Ходж вел колонну крайним справа от караванов беженцев, чтобы не оказаться в их движущейся трясине. Поднявшись на горные перевалы, я наблюдал, как наши машины выезжают на соответствующие блокирующие позиции. Было приятно видеть, что все снова идет по плану.
Группа Ходжа расположилась на северной стороне нашего сектора, на длинной горе в форме ореха под названием Хайбарегар. Моя группа разделилась на две части и заняла два узких прохода между горами на юге. Группа Брюса заняла седловину между горами. Мы установили наблюдательные пункты и перед заходом солнца разместили пулеметы, чтобы прикрыть перевалы. На этом наша основная задача на данном этапе операции была официально выполнена. Теперь нам оставалось только держать талибов в узде и посылать разведданные.
"Я рад, что эта ерунда закончилась", - сказал Брайан.
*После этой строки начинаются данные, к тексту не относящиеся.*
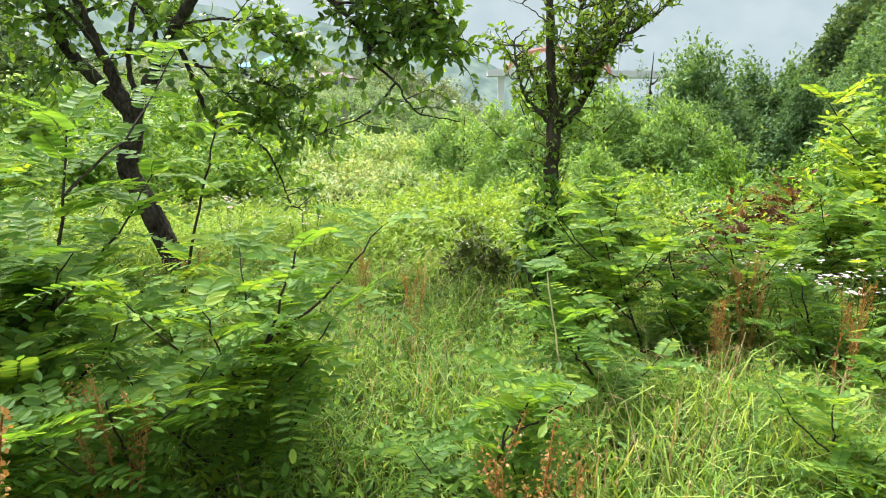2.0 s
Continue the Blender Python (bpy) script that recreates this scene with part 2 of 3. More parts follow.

"Приготовьтесь к долгим, скучным дням", - сказал я, надеясь и молясь, что плохое предчувствие, гудящее в моей голове, было просто паранойей.
[1] ФАБ 500 – ФАБ 1000
[2] Североамериканское Командования воздушно-космической обороны
[3] 48,89 ⁰С
[4] 6,1 км.
[5] Шана́йя Твейн (англ. Shania Twain; при рождении Айли́н Реджи́на Э́двардс (англ. Eilleen Regina Edwards); род. 28 августа 1965, Виндзор, Онтарио) —канадская певица, одна из наиболее успешных современных исполнителей кантри и поп-музыки.
[6] Рэ́йчел Ха́нтер (англ. Rachel Hunter; г.р. 1969) —новозеландская актриса и фотомодель.
[7] Да́на Уэ́ллс Диле́йни (англ. Dana Welles Delany; род. 13 марта 1956, Нью-Йорк) —американская актриса, продюсер и телеведущая.
[8] Гра́дус Фаренге́йта (обозначение: ℉) —единица измерения температуры
На шкале Фаренгейта температура таяния льда равна +32 °F, а температура кипения воды +212 °F (при нормальном атмосферном давлении). При этом один градус Фаренгейта равен 1/180 разности этих температур. Диапазон 0…+100 °F по шкале Фаренгейта примерно соответствует диапазону −17,8…+37,8 °C по шкале Цельсия.